William Jones (1826-1901)

Written by Rebecca Moreton and Rob David

Occupations: Explorer and Polar Sledge Driver

William Jones  Born in Ruabon (near Llangollen), Denbighshire in 1826, the son of William Jones and Margaret Jenkins.  Jones lived in Ulverston between 1860 and 1862. 

Nothing is known for certain about his early life.  In 1857 he sailed with Captain Francis Leopold McClintock (1819-1907) aboard Fox [1857-59], on one of the many search voyages to find Sir John Franklin (1786-1847) and his vessels HMS Erebus and HMS Terror.  McClintock used dogs to supplement the more usual man-hauling of sledges, and Jones who had possibly learnt his dog handling skills as an employee of the Hudson’s Bay Company, was responsible for those dogs alongside two Inuit from west Greenland.  During the winter of 1858-9 it appears that he was one of the four expedition members who discovered the cairn at Point Victory on King William Island which contained the message that provided conclusive proof of what had happened to the expedition.  While sledging he discovered a flint and steel for striking a light, a relic of Franklin’s expedition, which was later given to the Royal Naval Museum at Greenwich.  

After the return of Fox to England in 1859 Jones married and came to live in Ulverston, probably in 1860.  He resided in Hart Street with his twenty year-old wife Mary, who was originally from London, and their young son who had been named John Franklin - a tribute one assumes to the commander of the original expedition. In 1861 Jones was employed in Ulverston as an iron merchant’s clerk.  At the same time he also acted as one of Ulverston’s honorary ‘lighthouse keepers’. This meant he was responsible for taking care of the Hoad Monument, the memorial to Sir John Barrow (1764-1848), which is so conspicuous on the approach to the town.

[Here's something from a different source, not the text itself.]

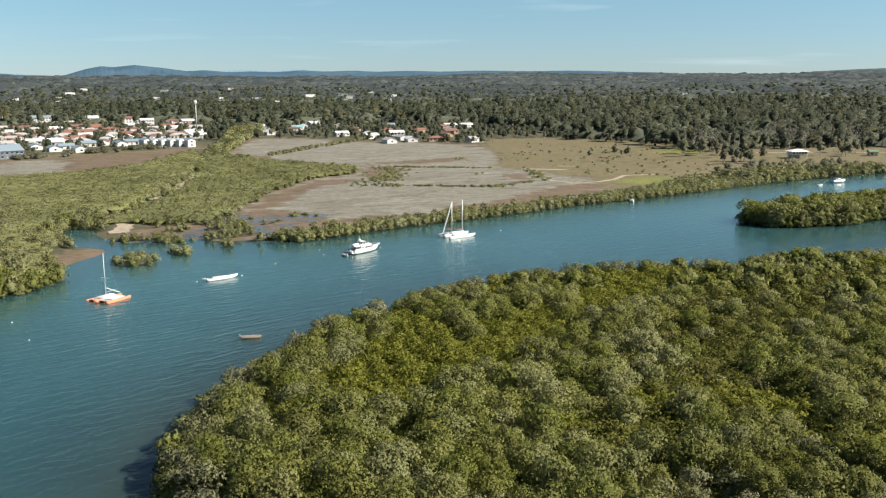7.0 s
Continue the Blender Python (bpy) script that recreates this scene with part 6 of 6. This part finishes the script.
def ribbon(name, line, width, label, lift=0.06):
    """A thin strip laid along a line on the ground."""
    pts, P = [], [Vector(p) for p in line]
    for a, b in zip(P, P[1:]):
        n = max(2, int((b - a).length / 3))
        pts += [a.lerp(b, k / n) for k in range(n)]
    pts.append(P[-1])
    rr = random.Random(len(pts))
    rings = []
    for k, p in enumerate(pts):
        d = (pts[min(k + 1, len(pts) - 1)] - pts[max(k - 1, 0)]).normalized()
        o = Vector((-d.y, d.x)) * width / 2 * rr.uniform(0.75, 1.25)
        z = float(height(np.array([p.x]), np.array([p.y]))[0])
        a, b = p + o, p - o
        rings.append([(a.x, a.y, z + lift), (b.x, b.y, z + lift), (b.x, b.y, z - 0.3), (a.x, a.y, z - 0.3)])
    bm = bmesh.new()
    loft(bm, rings)
    tagged(part(name, bm, RAMP.m if name == "pavement" else SAND.m), label, "track", kind="structure")


ribbon("track", [(259, 516), (255, 503), (250, 490), (247, 474), (250, 461), (262, 460), (276, 466), (290, 478), (307, 476)], 2.4, "pale sandy track across the flat")
ribbon("track", [(262, 530), (270, 526), (281, 516)], 5.0, "pale bare sand beside the flat")
ribbon("track", [(288, 536), (297, 531)], 3.0, "pale bare sand on the grass")
ribbon("track", [(-150, 470), (-140, 500), (-128, 540), (-112, 565), (-95, 580)], 4.5, "pale sandy track behind the mangroves")
ribbon("pavement", [(440, 548), (490, 522), (520, 500), (552, 478)], 4.0, "pale concrete path behind the boat ramp")
ribbon("pavement", [(468, 441), (480, 452), (500, 464), (522, 472)], 5.5, "concrete boat ramp at the water's edge")
ribbon("road", [(1078, 817), (1124, 794), (1191, 778)], 14.0, "pale road along the far marsh", 0.5)
for line, width, label in (([(49, 406), (52, 416), (54, 428)], 5.5, "pale sandbank beside the tidal creek"), ([(61, 452), (64, 462)], 4.0, "bare mud patch in the mangroves"), ([(71, 486), (74, 497)], 4.5, "bare mud patch in the mangroves"), ([(83, 518), (90, 540), (98, 563), (103, 590)], 4.0, "bare winding mud drain in the mangroves"), ([(119, 650), (124, 668), (132, 687)], 6.0, "bare mud drain in the mangroves")):
    ribbon("track", line, width, label, 0.12)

As keeper, he also accompanied visitors to the monument, including Sir John Franklin’s widow, his second wife Lady Jane Franklin (1792-1875) and her niece Sophia Cracroft, in 1860.  His participation in the Fox expedition would no doubt have been of particular interest to Lady Jane.   Inside the monument there is a plaque listing the keepers which includes William Jones and references his involvement in the search expedition: ‘William Jones, late Arctic Yacht “Fox” 1860-1862’. While keeper, a local newspaper reported that he became stranded in the monument for three days due to a painful knee and that he went without drink or company throughout that time. One wonders whether his adventures aboard Fox provided good training and experience for such an isolating and difficult experience!  A few weeks later he gave those in the town an insight into his time as part of the search expedition. During a lecture at the infant school he told of many aspects of the expedition, from the preparation of the ship, to the locations visited en-route, and of the relics found from Franklin’s earlier expedition.  Although he was clearly an accomplished dog driver, he was not an accomplished speaker, as the report of the lecture lamented that he did not speak loudly enough, and few could hear what he had to say!

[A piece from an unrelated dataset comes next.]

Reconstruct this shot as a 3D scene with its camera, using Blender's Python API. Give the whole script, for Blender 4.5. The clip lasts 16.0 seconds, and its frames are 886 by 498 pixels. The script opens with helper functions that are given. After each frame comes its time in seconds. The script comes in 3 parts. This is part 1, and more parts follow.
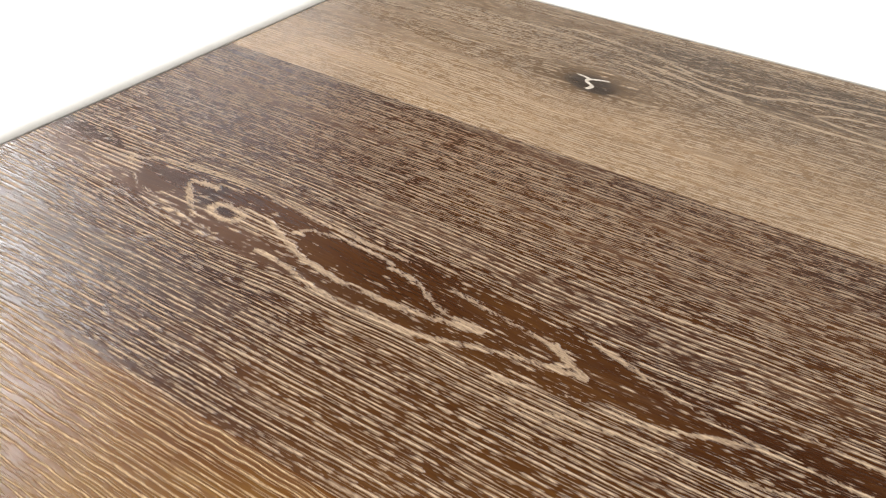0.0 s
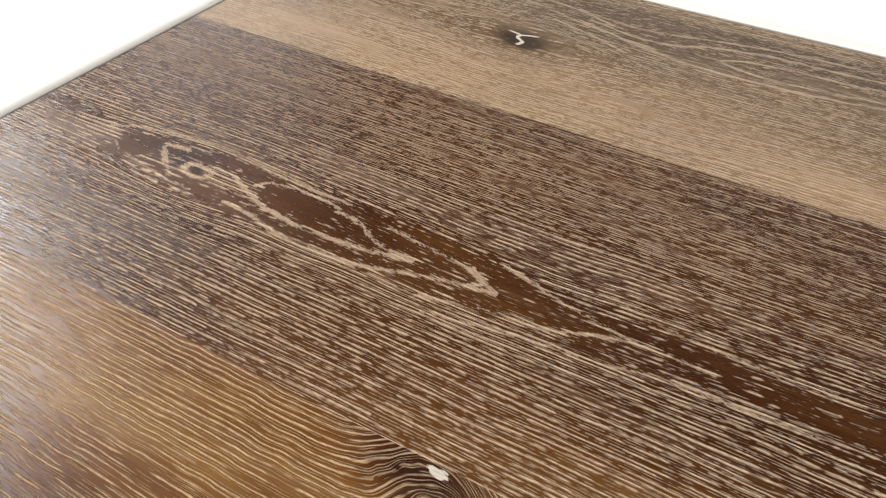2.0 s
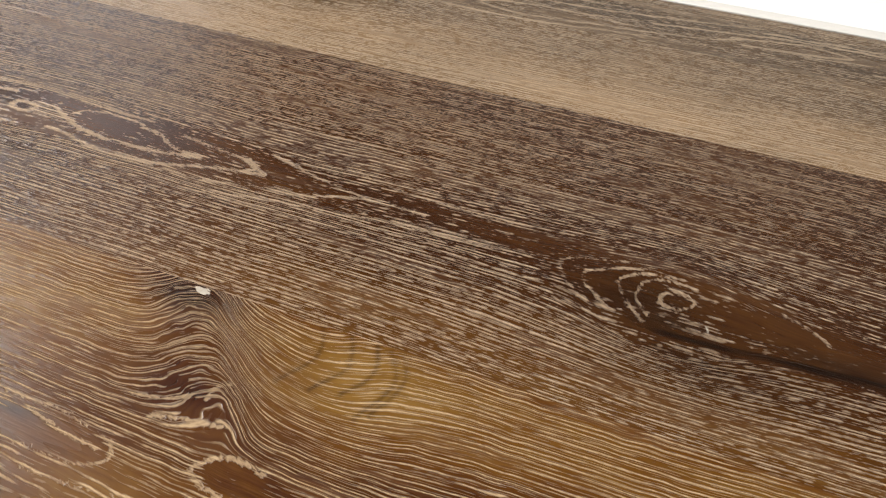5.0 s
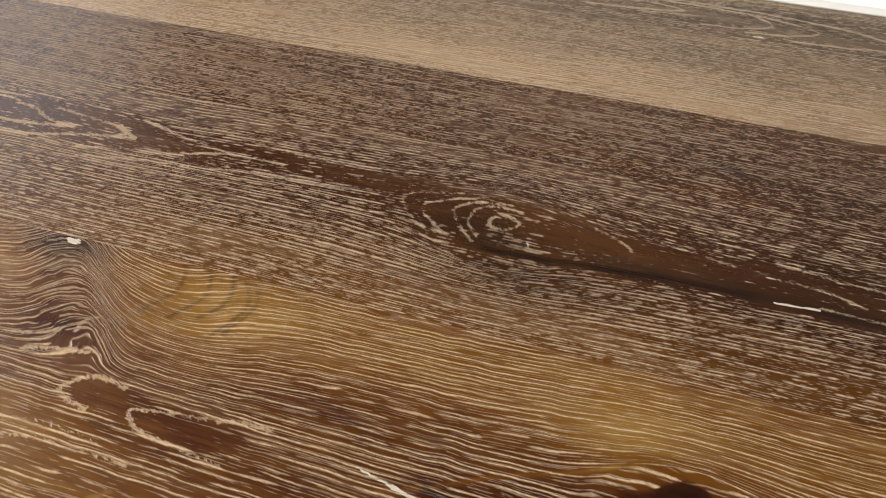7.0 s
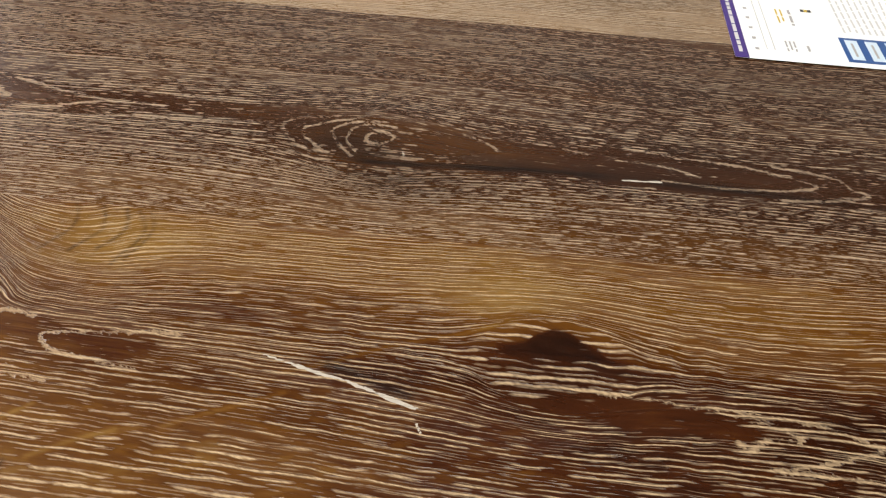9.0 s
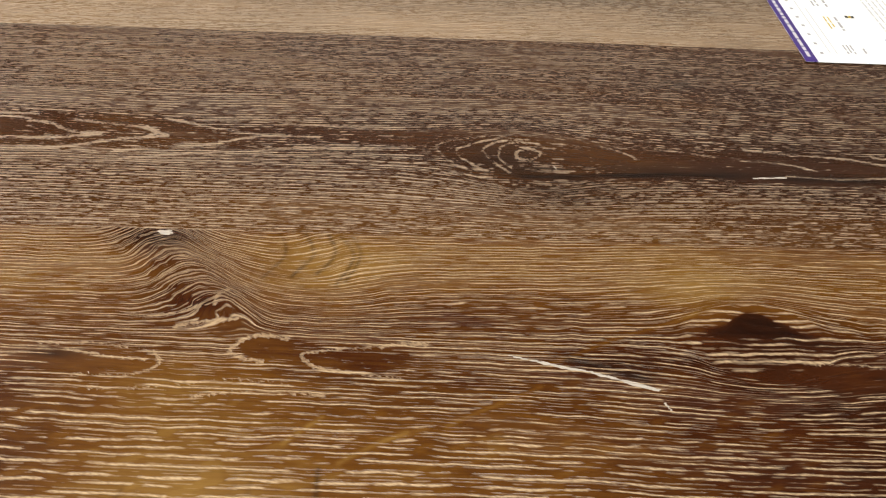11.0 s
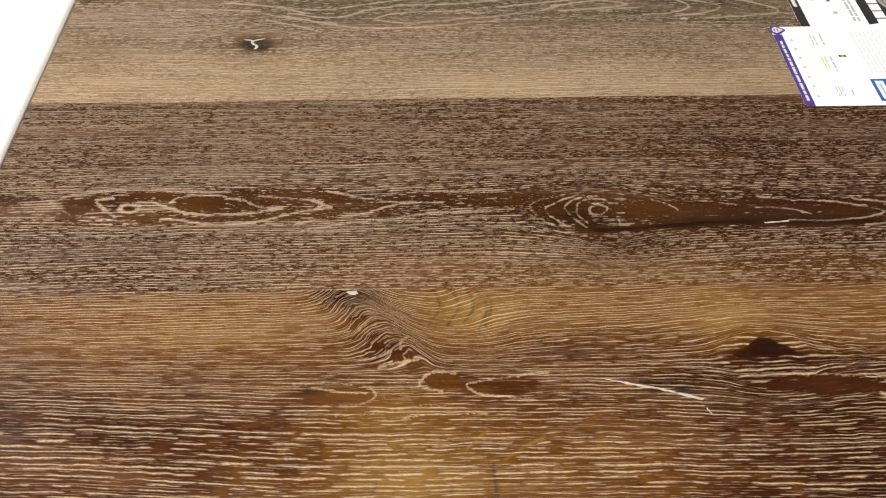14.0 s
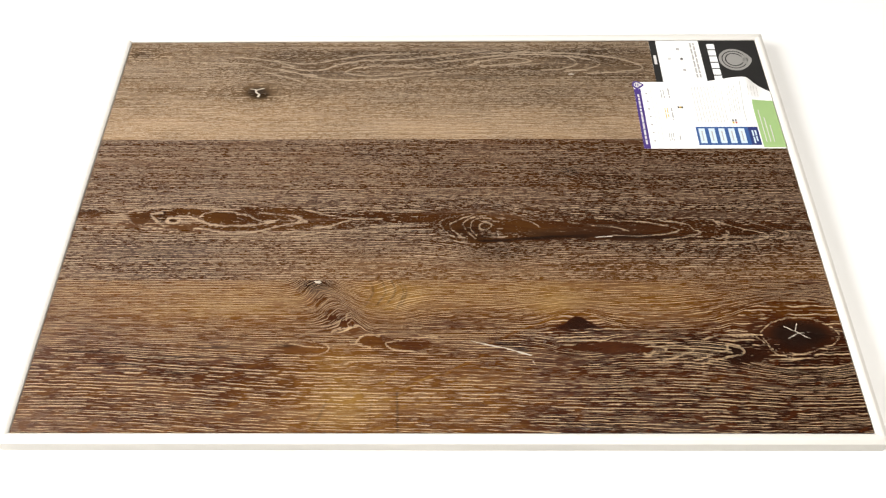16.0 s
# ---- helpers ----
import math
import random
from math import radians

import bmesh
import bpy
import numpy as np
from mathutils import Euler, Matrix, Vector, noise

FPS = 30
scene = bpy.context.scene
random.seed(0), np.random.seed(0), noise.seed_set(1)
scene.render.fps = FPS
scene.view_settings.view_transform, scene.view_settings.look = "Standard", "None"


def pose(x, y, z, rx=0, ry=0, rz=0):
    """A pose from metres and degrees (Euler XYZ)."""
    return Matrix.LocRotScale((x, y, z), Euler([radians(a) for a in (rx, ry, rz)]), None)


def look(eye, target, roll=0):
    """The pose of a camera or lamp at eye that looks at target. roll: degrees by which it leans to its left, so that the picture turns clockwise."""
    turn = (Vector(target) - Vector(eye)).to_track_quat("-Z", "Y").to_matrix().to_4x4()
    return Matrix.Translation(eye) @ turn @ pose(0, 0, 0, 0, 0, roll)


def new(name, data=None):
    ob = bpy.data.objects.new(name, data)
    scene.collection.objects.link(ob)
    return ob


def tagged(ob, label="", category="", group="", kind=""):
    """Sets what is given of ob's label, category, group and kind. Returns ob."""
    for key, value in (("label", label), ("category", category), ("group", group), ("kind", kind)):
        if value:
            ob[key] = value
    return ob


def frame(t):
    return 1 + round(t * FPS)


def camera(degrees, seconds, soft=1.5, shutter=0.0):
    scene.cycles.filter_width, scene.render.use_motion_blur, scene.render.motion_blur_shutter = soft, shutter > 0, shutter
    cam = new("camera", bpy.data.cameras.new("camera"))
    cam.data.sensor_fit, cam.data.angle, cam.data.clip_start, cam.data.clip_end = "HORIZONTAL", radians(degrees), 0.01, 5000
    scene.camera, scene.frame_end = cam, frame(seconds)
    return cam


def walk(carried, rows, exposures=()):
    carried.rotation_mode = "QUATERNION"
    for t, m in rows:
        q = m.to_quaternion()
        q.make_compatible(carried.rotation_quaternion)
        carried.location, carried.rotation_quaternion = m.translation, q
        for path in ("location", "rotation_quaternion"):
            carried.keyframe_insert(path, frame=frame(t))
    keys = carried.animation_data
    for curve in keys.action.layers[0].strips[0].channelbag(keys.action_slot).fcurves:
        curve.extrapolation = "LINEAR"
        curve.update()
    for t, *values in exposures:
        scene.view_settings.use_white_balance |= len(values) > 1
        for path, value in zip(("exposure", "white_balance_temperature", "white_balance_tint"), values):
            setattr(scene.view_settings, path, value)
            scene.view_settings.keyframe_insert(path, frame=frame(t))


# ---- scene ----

At some point in the early 1860s (possibly in 1862 when he ceased to be keeper of the Hoad Monument), the family moved to London, initially living near the Strand, and by 1871 living near the Tower of London. By this time John Franklin Jones had been joined by three sisters (Lydia b.1861; Marian b.1865; Ada b.1869) and a brother (William T. b.1869).  William was a sack merchant’s clerk.  There is no further information about William Jones’s later life, but he appears to have died before the 1901 census when Mary is referred to as a widow.  At that time his son, John Franklin Jones, clearly not inspired by the person after whom he was named, was employed as a railway clerk!

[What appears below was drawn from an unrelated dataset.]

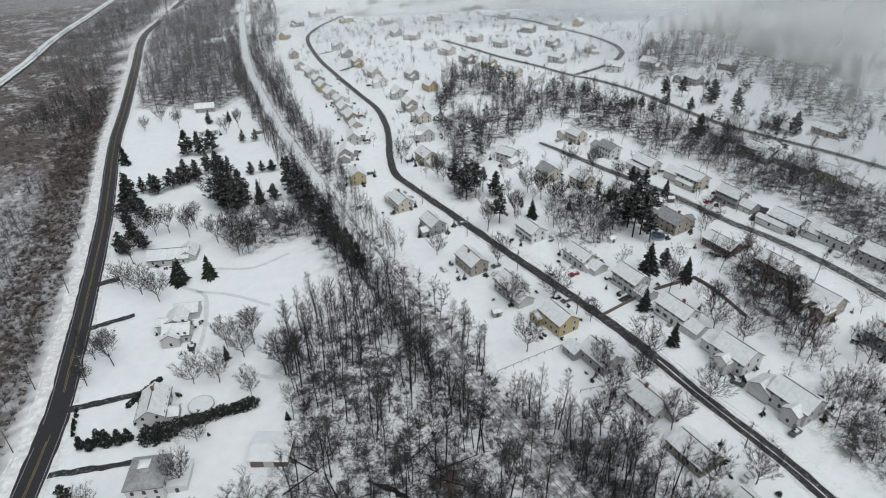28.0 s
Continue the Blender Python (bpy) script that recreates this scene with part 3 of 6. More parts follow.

Sources: F.L. McClintock, The Voyage of the ‘Fox’ in the Arctic Seas (London, 1859); C. Holland. Arctic Exploration and Development c.500BC to 1915: An Encyclopaedia (New York, 1994); R. David, ‘Building “That Best Monument”: Memorialising Sir John Barrow at Ulverston’, Transactions of the cumbrland and Westmorland Antiquarian and Archaeological Society, CW3, Vol VIII (2008), 189-206;  R. David. In Search of Arctic Wonders: Cumbria and the Arctic in the Eighteenth and Nineteenth Centuries (Kendal, 2013); Ulverston Mirror, (2 June 1860); Soulby’s Ulverston Advertiser, (4 Oct 1860); 1861 Census; 1871 Census, 1901 Census.